* **Your task**:
Repeat only the lines from the one containing "made[o].parent = made.get(o.parent, o.parent)" through the one containing "# ---- scene", exactly as written, both ends included.
## Begin Collected data
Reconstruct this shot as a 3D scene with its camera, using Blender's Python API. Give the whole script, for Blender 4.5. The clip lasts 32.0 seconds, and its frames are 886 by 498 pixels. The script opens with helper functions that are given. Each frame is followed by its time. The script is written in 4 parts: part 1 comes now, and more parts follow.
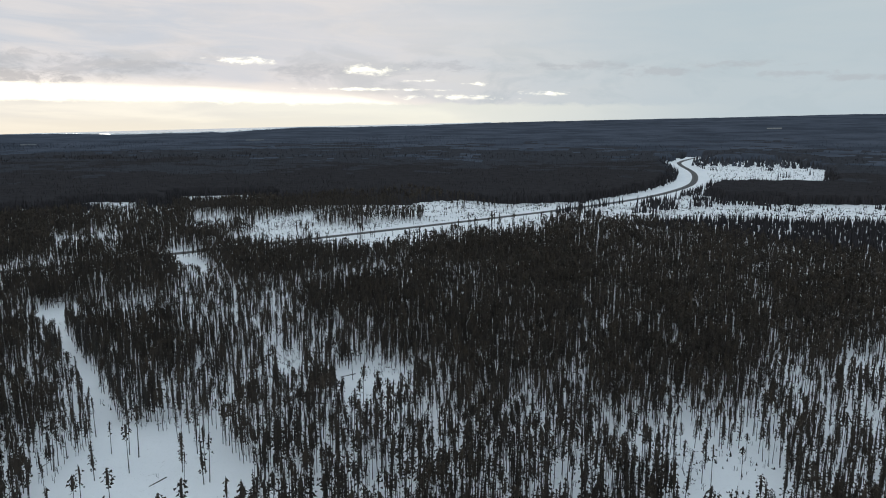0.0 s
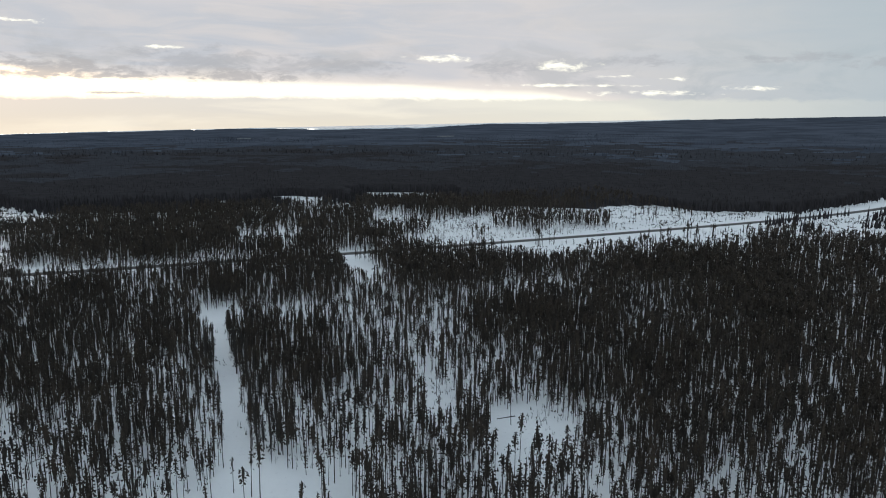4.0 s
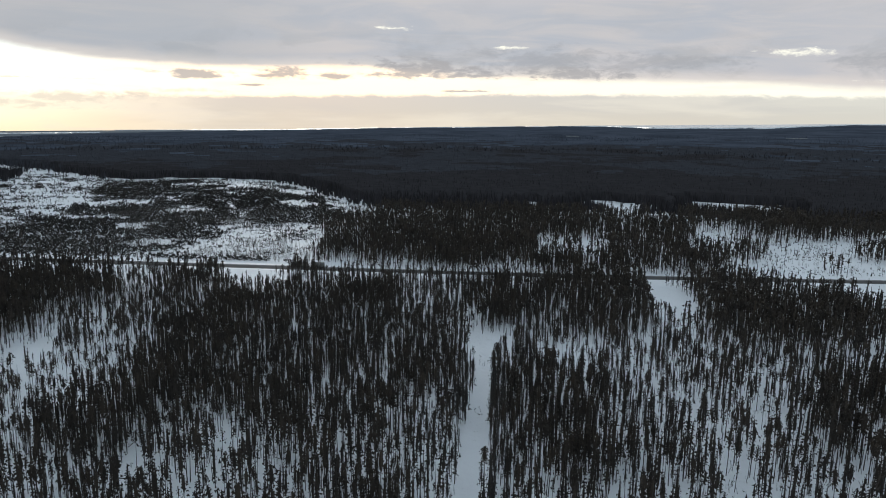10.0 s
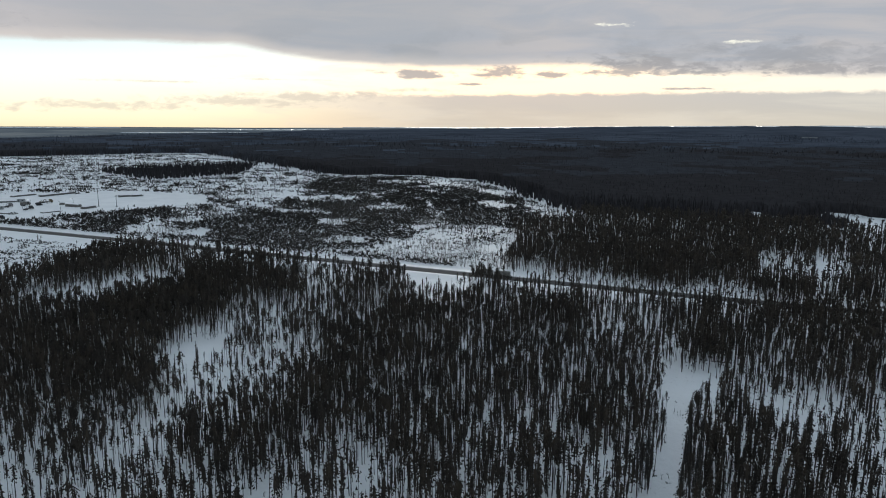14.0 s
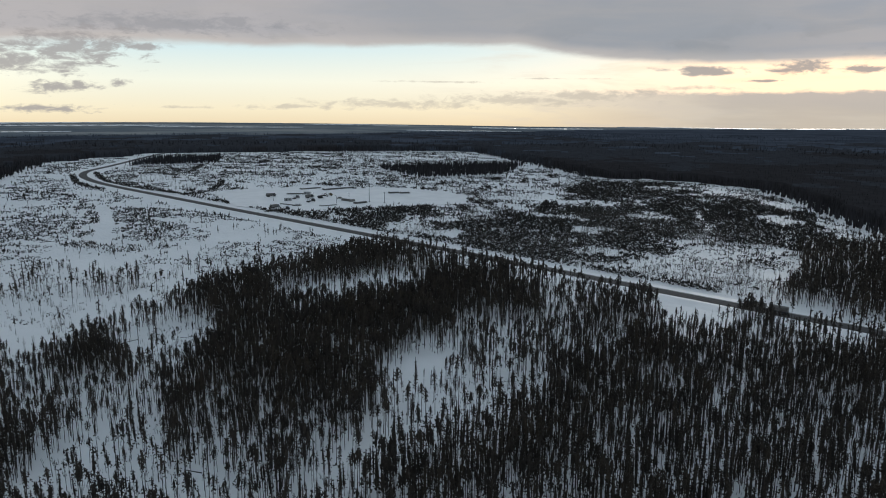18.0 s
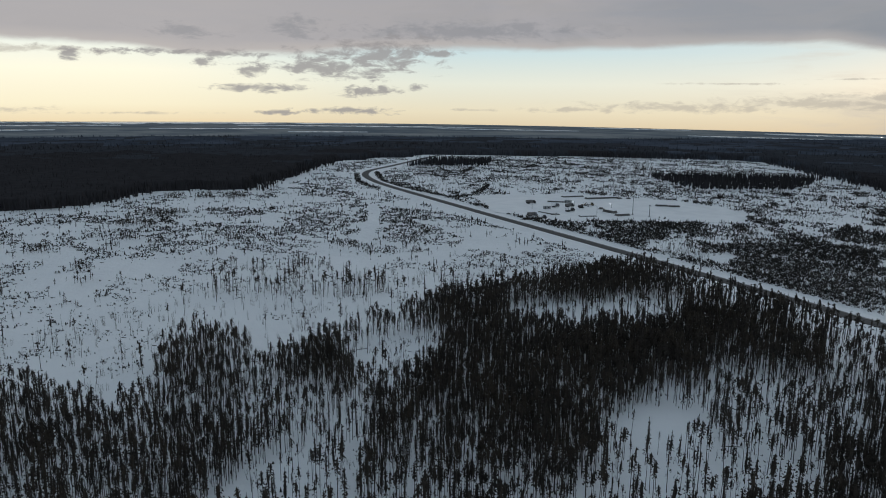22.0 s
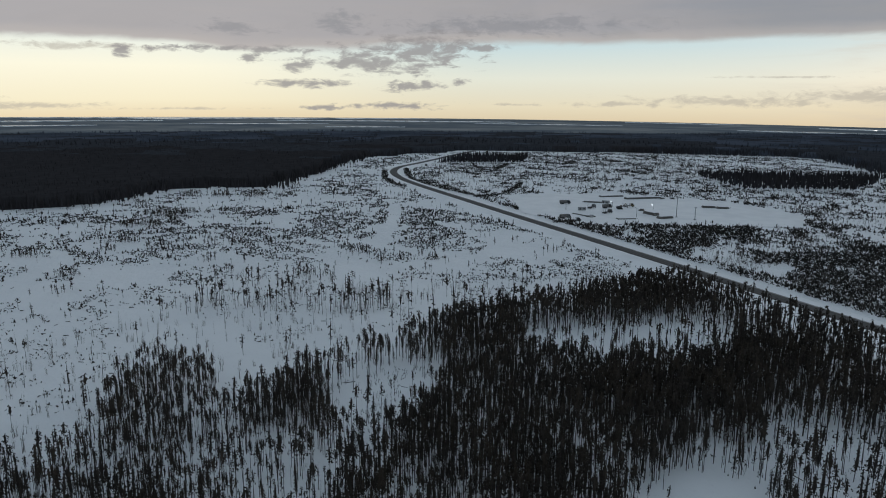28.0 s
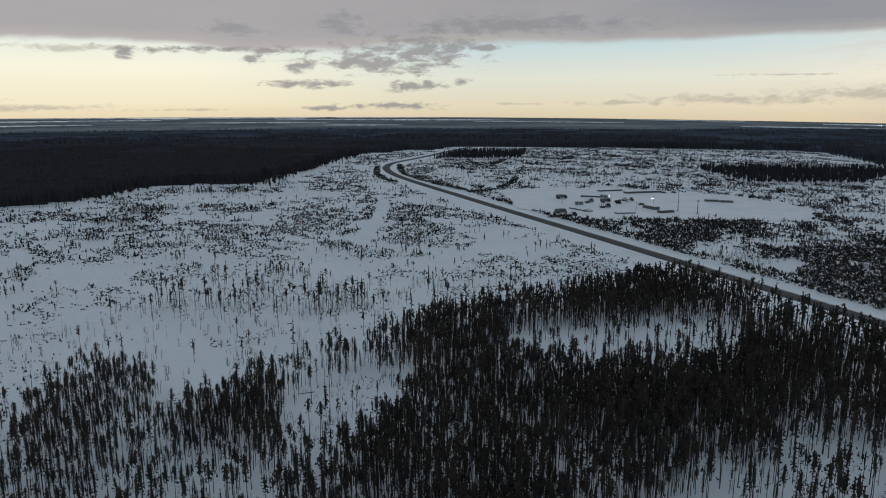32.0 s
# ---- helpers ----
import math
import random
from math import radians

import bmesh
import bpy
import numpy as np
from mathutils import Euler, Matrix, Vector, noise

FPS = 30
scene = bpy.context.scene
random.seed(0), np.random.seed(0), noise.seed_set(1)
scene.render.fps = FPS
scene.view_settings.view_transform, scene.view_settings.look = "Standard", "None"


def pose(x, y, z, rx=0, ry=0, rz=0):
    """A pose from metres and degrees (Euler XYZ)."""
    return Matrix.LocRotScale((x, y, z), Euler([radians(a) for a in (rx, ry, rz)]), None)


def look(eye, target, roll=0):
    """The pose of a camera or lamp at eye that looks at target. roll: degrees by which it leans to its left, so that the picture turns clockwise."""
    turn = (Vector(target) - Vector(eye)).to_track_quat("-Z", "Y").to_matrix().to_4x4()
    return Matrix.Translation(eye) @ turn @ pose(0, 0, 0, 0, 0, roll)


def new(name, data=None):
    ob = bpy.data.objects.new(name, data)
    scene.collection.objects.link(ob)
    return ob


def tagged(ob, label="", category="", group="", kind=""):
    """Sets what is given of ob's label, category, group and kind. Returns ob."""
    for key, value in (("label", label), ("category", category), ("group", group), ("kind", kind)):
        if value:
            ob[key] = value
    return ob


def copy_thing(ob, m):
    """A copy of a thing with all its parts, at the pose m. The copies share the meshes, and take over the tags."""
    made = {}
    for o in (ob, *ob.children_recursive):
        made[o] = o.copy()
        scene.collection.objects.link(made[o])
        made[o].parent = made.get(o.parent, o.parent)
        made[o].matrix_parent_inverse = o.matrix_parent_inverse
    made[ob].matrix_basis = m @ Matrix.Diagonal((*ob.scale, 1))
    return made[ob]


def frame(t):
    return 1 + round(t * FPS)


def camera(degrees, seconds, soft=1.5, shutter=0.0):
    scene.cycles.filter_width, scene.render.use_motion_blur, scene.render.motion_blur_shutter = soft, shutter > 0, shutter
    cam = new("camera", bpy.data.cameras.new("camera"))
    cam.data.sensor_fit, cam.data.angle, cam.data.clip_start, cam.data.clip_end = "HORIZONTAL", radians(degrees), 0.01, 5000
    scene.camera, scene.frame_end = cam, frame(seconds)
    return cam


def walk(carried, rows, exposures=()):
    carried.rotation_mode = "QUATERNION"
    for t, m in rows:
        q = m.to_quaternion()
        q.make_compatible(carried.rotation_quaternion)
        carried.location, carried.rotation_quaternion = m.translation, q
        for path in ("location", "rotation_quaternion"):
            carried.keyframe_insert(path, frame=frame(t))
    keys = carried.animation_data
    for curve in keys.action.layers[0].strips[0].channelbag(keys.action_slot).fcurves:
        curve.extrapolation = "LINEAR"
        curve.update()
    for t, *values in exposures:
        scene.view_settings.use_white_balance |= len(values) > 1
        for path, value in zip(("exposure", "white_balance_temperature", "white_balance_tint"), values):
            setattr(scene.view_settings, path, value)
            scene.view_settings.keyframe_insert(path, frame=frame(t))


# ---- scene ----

# ---------------------------------------------------------------- camera
cam = camera(62.8, 32.0, soft=1.0)
PATH = [
    (0, (-28.098, -32.554, 85.203), (-26.926, -30.972, 84.85), 0.3),
    (0.5, (-25.185, -28.27, 85.232), (-24.013, -26.688, 84.878), 0.4),
    (1, (-22.202, -24.317, 85.316), (-21.076, -22.703, 84.961), 0.4),
    (1.5, (-18.948, -20.933, 85.454), (-17.922, -19.254, 85.097), 0.4),
    (2, (-15.844, -17.386, 85.54), (-14.868, -15.678, 85.18), 0.4),
    (2.5, (-12.943, -13.723, 85.548), (-12.032, -11.98, 85.187), 0.4),
    (4.5, (-2.936, 1.203, 86.271), (-2.273, 3.054, 85.903), 0.4),
    (5, (-0.541, 5.315, 86.426), (0.041, 7.192, 86.056), 0.4),
    (5.5, (1.546, 9.275, 86.459), (2.034, 11.179, 86.089), 0.5),
    (6, (3.446, 13.49, 86.674), (3.839, 15.415, 86.303), 0.6),
    (6.5, (5.337, 17.877, 86.869), (5.646, 19.818, 86.498), 0.6),
    (7, (7.072, 22.622, 86.896), (7.322, 24.571, 86.523), 0.6),
    (7.5, (8.506, 27.101, 86.924), (8.705, 29.055, 86.55), 0.7),
    (8, (10.168, 31.382, 86.863), (10.302, 33.342, 86.488), 0.7),
    (8.5, (11.492, 36.113, 86.811), (11.559, 38.076, 86.434), 0.7),
    (9, (12.587, 40.971, 86.743), (12.585, 42.935, 86.365), 0.7),
    (9.5, (13.835, 46.143, 86.544), (13.768, 48.106, 86.166), 0.7),
    (10, (14.984, 51.498, 86.305), (14.858, 53.457, 85.925), 0.8),
    (10.5, (15.553, 56.142, 86.225), (15.365, 58.096, 85.843), 0.8),
    (11, (16.042, 60.286, 86.111), (15.767, 62.229, 85.725), 0.8),
    (11.5, (16.588, 64.257, 86.069), (16.223, 66.185, 85.681), 0.8),
    (12, (16.828, 68.465, 85.945), (16.39, 70.377, 85.554), 0.8),
    (12.5, (17.047, 72.798, 85.882), (16.54, 74.692, 85.491), 0.7),
    (13, (17.128, 76.909, 85.836), (16.562, 78.786, 85.444), 0.7),
    (13.5, (17.381, 80.592, 85.787), (16.765, 82.454, 85.396), 0.7),
    (15.5, (17.957, 92.829, 87.37), (17.041, 94.562, 86.973), 0.5),
    (16, (17.385, 96.464, 87.492), (16.39, 98.153, 87.093), 0.5),
    (16.5, (16.382, 100.413, 87.539), (15.312, 102.054, 87.14), 0.5),
    (17, (15.12, 104.544, 87.647), (13.976, 106.135, 87.247), 0.5),
    (17.5, (13.723, 108.341, 87.8), (12.505, 109.876, 87.399), 0.5),
    (18, (12.366, 112.163, 87.808), (11.069, 113.631, 87.407), 0.5),
    (18.5, (10.881, 116.019, 87.883), (9.51, 117.419, 87.484), 0.5),
    (19, (9.112, 119.718, 88.028), (7.682, 121.058, 87.63), 0.5),
    (19.5, (7.495, 122.972, 88.202), (6.0, 124.241, 87.806), 0.5),
    (20, (5.654, 126.134, 88.504), (4.099, 127.328, 88.109), 0.5),
    (20.5, (3.529, 129.302, 88.809), (1.919, 130.42, 88.414), 0.5),
    (21, (1.64, 132.284, 89.097), (-0.028, 133.313, 88.701), 0.5),
    (21.5, (-0.397, 135.335, 89.347), (-2.114, 136.281, 88.95), 0.4),
    (22, (-2.762, 138.064, 89.518), (-4.507, 138.956, 89.119), 0.5),
    (22.5, (-5.344, 140.676, 89.528), (-7.107, 141.533, 89.128), 0.5),
    (23, (-7.902, 143.513, 89.509), (-9.679, 144.339, 89.107), 0.5),
    (23.5, (-10.225, 146.609, 89.506), (-12.017, 147.399, 89.102), 0.5),
    (24, (-12.285, 149.844, 89.583), (-14.083, 150.619, 89.176), 0.4),
    (24.5, (-14.474, 153.018, 89.701), (-16.272, 153.794, 89.293), 0.3),
    (25, (-16.983, 155.987, 89.948), (-18.78, 156.762, 89.538), 0.3),
    (25.5, (-19.843, 158.422, 90.115), (-21.64, 159.198, 89.703), 0.3),
    (27.5, (-32.036, 166.78, 88.661), (-33.829, 167.564, 88.249), 0.4),
    (28, (-35.061, 168.683, 87.848), (-36.852, 169.469, 87.435), 0.3),
    (28.5, (-37.992, 170.477, 86.842), (-39.783, 171.268, 86.43), 0.4),
    (29, (-40.899, 172.344, 85.769), (-42.688, 173.136, 85.357), 0.3),
    (29.5, (-43.884, 174.277, 84.739), (-45.673, 175.07, 84.327), 0.3),
    (30, (-46.711, 176.196, 83.605), (-48.501, 176.989, 83.193), 0.2),
    (30.5, (-49.263, 178.353, 82.642), (-51.052, 179.145, 82.231), 0.1),
    (31, (-51.258, 180.786, 81.874), (-53.049, 181.576, 81.463), 0.1),
    (31.5, (-52.688, 183.745, 81.206), (-54.481, 184.531, 80.795), -0.0),
    (32, (-53.897, 187.067, 80.766), (-55.692, 187.846, 80.352), -0.1),
]
EXPOSURES = [(0, 0.98, 6670, 10), (6, 0.75, 6570, 10), (13, 0.56, 6470, 10), (19, 0.13, 6400, 10), (23, -0.02, 6330, 10), (28, -0.05, 6330, 10), (32, -0.10, 6330, 10)]
walk(cam, [(t, look(eye, target, roll)) for t, eye, target, roll in PATH], EXPOSURES)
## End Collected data
* **Answer to this task**:
        made[o].parent = made.get(o.parent, o.parent)
        made[o].matrix_parent_inverse = o.matrix_parent_inverse
    made[ob].matrix_basis = m @ Matrix.Diagonal((*ob.scale, 1))
    return made[ob]


def frame(t):
    return 1 + round(t * FPS)


def camera(degrees, seconds, soft=1.5, shutter=0.0):
    scene.cycles.filter_width, scene.render.use_motion_blur, scene.render.motion_blur_shutter = soft, shutter > 0, shutter
    cam = new("camera", bpy.data.cameras.new("camera"))
    cam.data.sensor_fit, cam.data.angle, cam.data.clip_start, cam.data.clip_end = "HORIZONTAL", radians(degrees), 0.01, 5000
    scene.camera, scene.frame_end = cam, frame(seconds)
    return cam


def walk(carried, rows, exposures=()):
    carried.rotation_mode = "QUATERNION"
    for t, m in rows:
        q = m.to_quaternion()
        q.make_compatible(carried.rotation_quaternion)
        carried.location, carried.rotation_quaternion = m.translation, q
        for path in ("location", "rotation_quaternion"):
            carried.keyframe_insert(path, frame=frame(t))
    keys = carried.animation_data
    for curve in keys.action.layers[0].strips[0].channelbag(keys.action_slot).fcurves:
        curve.extrapolation = "LINEAR"
        curve.update()
    for t, *values in exposures:
        scene.view_settings.use_white_balance |= len(values) > 1
        for path, value in zip(("exposure", "white_balance_temperature", "white_balance_tint"), values):
            setattr(scene.view_settings, path, value)
            scene.view_settings.keyframe_insert(path, frame=frame(t))


# ---- scene ----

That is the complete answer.